1 cup water
1/2 teaspoon salt
1/4 teaspoon coarsely ground black pepper
1/4 teaspoon paprika
4 (6-ounce) veal loin chops, trimmed (1 inch thick)
1 cup uncooked instant rice
1/2 teaspoon ground turmeric
1/4 teaspoon salt
1 (14-ounce) can quartered artichoke hearts, drained and coarsely chopped
1/2 cup chopped green onions
1/4 cup (1 ounce) crumbled blue cheese
1 tablespoon yogurt-based spread (such as Brummel & Brown)
Bring water to a boil in a medium saucepan.

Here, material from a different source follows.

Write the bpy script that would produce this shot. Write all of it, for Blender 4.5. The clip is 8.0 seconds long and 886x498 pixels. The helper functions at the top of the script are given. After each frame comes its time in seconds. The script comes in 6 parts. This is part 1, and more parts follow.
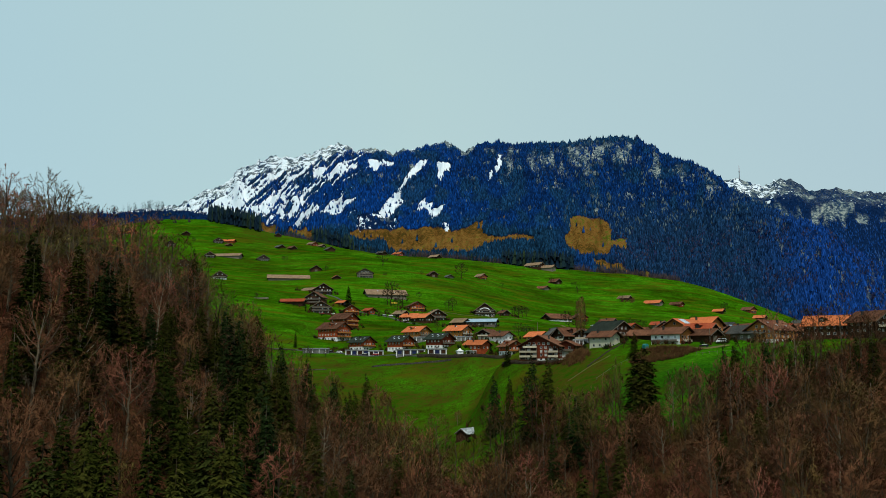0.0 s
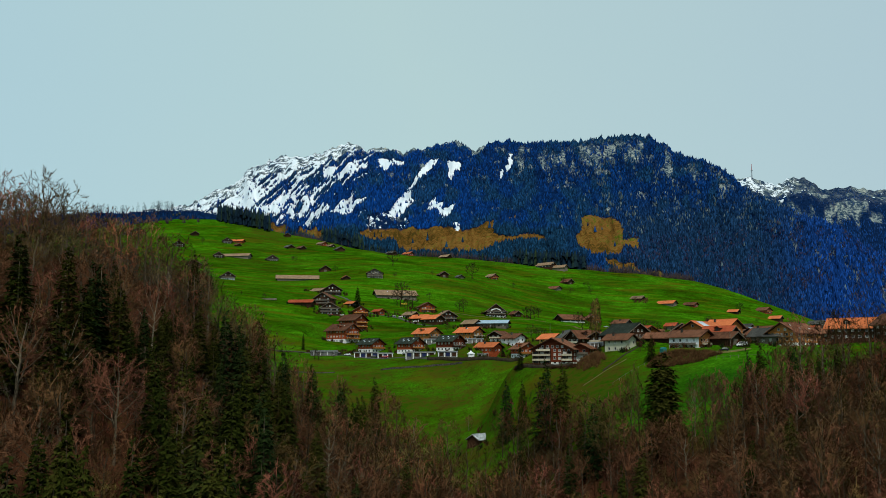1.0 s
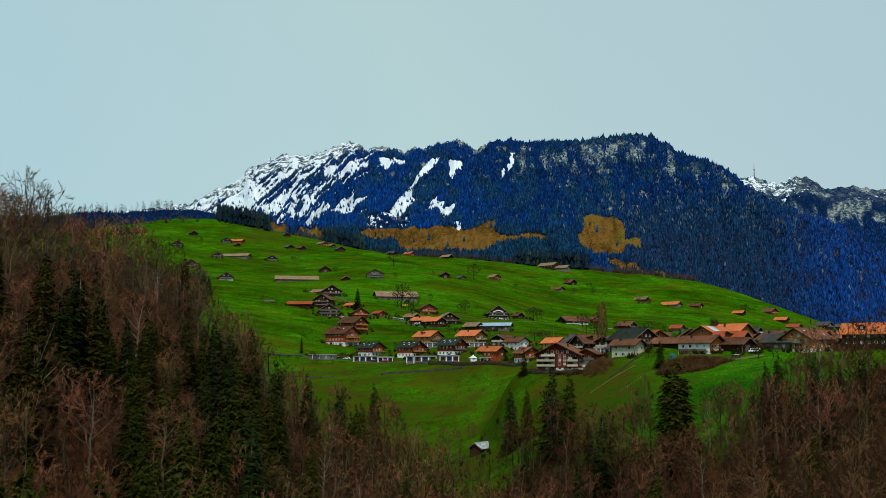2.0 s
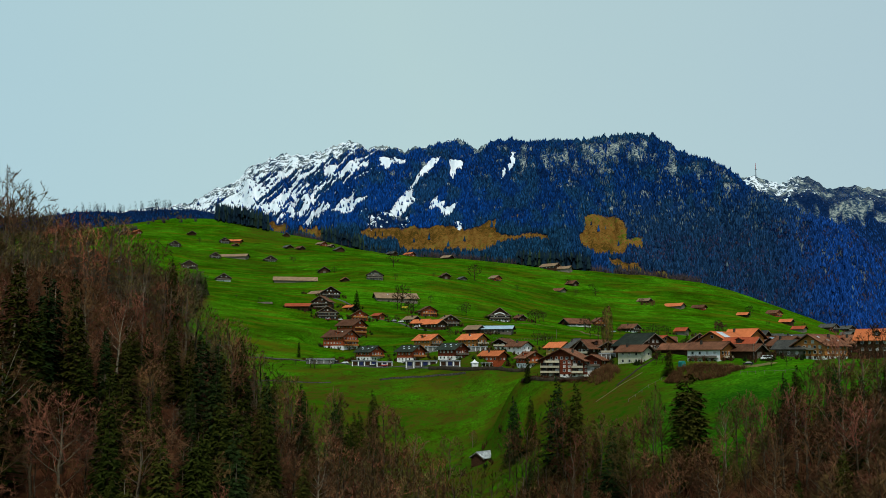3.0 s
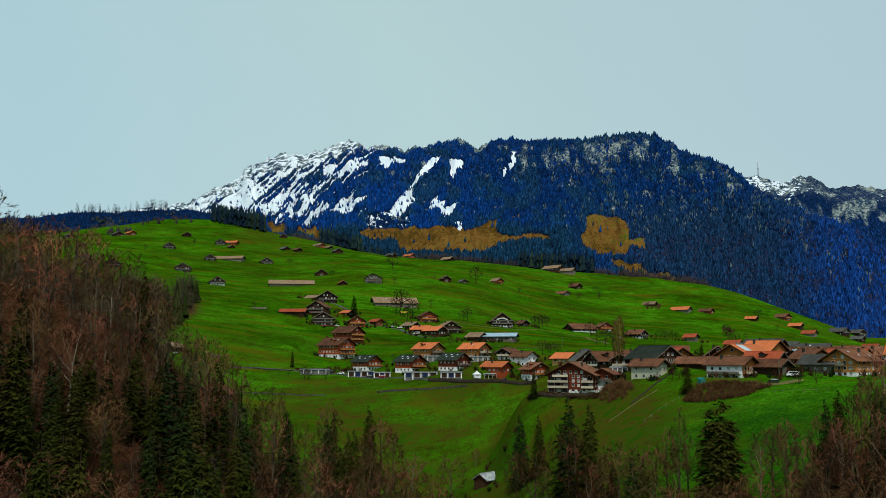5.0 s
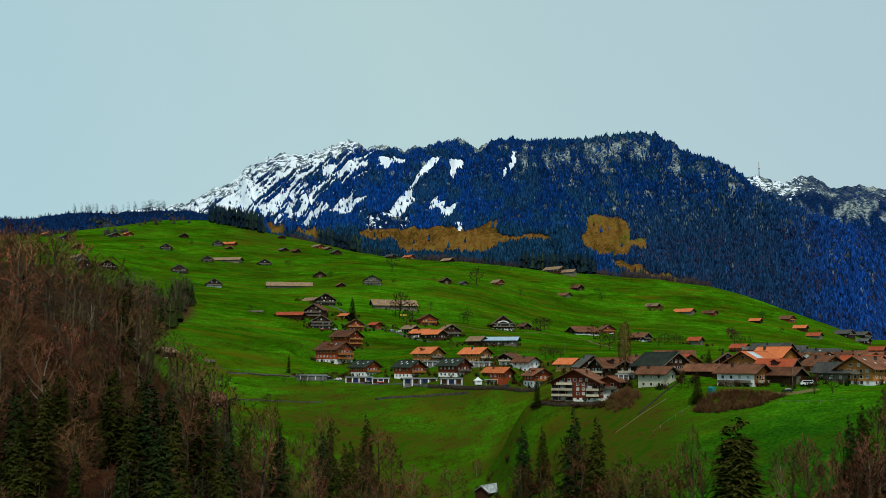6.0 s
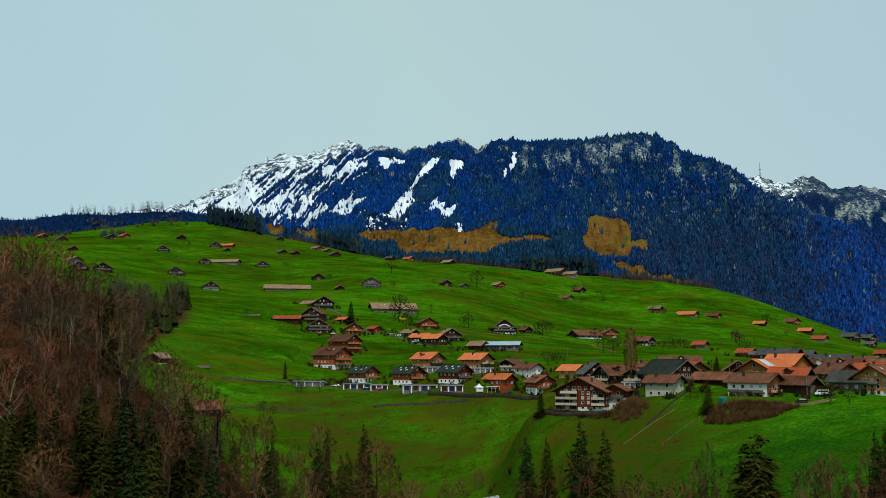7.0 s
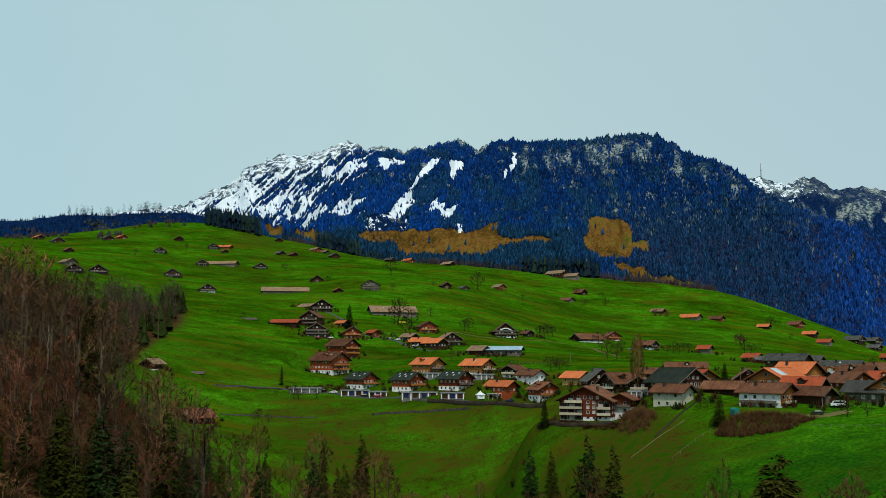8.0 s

Combine 1/2 teaspoon salt, pepper, and paprika in a small bowl. Sprinkle both sides of chops with seasoning mixture. Place chops on a broiler pan coated with cooking spray, and broil 6 to 7 minutes on each side or until desired degree of doneness.
Add rice to boiling water; remove from heat, cover, and let stand 5 minutes. Stir in turmeric, 1/4 teaspoon salt, artichokes, and green onions.
Combine blue cheese and yogurt spread in a small bowl; spoon over veal chops. Broil chops and blue cheese 20 seconds or until cheese melts. Serve chops over rice mixture.